Today, Apple users and developers are experiencing some major downtime. Apple services are known to experience stability problems at times. And there is the occasional intentional downtime for the Apple store ahead of new products coming. But I don’t remember any time when that many systems were affected for such a long duration.

After waiting for slightly longer than usual to get beta testing approval for a new prod.ly hot fix release, I was anxious to send the invite to the beta testers. I also felt inspired to try to maybe get a few more people on board for testing:

Prod.ly 1.0.2 beta test approved after 2 days, now out to Testflight beta testers. Still got 970 spaces left if you like to have a look.

A couple of people heard my call and send me their IDs, but before I could add them all I started to get errors on iTunes connect. The list of testers was suddenly empty.

Sometimes, when I cannot log into iTC, it helps to delete the Safari history and cookies. But not this time. I couldn’t even log in any more.
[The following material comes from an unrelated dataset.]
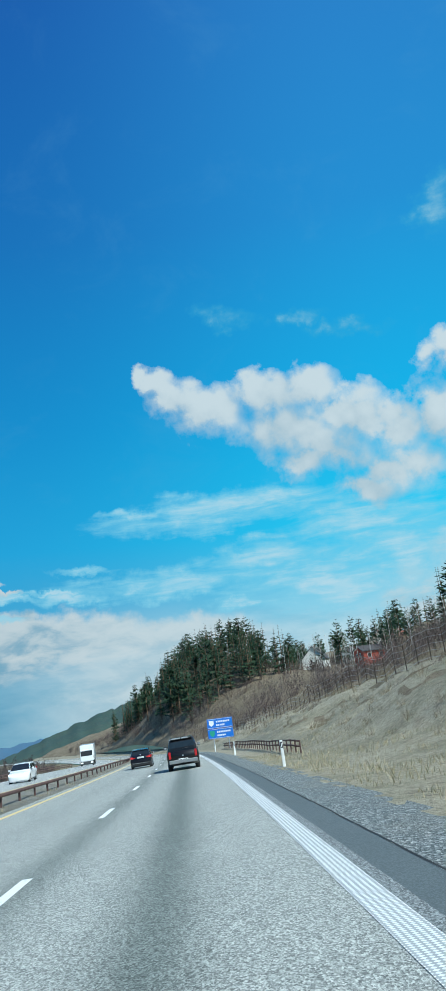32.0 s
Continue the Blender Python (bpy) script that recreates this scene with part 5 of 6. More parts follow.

At the time of this writing this was 11 hours ago.

Apple provides two status pages which were showing the extend of the issue:

One key piece seem to be affected, user authentication. This was Apple’s description of the problem:

Customers may have been unable to make purchases from the App Store, iTunes Store, iBooks Store, or Mac App Store.

We are – naturally – giggling at the use of the little word “may” here. For iTunes Connect and TestFlight, the description was:

Users are experiencing a problem with the service listed above.

Again, let’s giggle, this time about “experiencing a problem”. Oh Apple…

Well finally, 11 hours later all services have been restored and I was able to upload and distribute the new prod.ly beta to my testers. One interesting question to be asked is whether or not Apple could be held accountable for loss of sales during the many hours users were unable to purchase any apps. But then again … who would bite the hand that feeds you, right?

All giggling aside, we would very much like to know what issue could have caused such an enormous downtime. Was it a hacker attack? Last dying breath of WebObjects? Hardware failure? Hopefully something that Apple can prevent from happening in the future.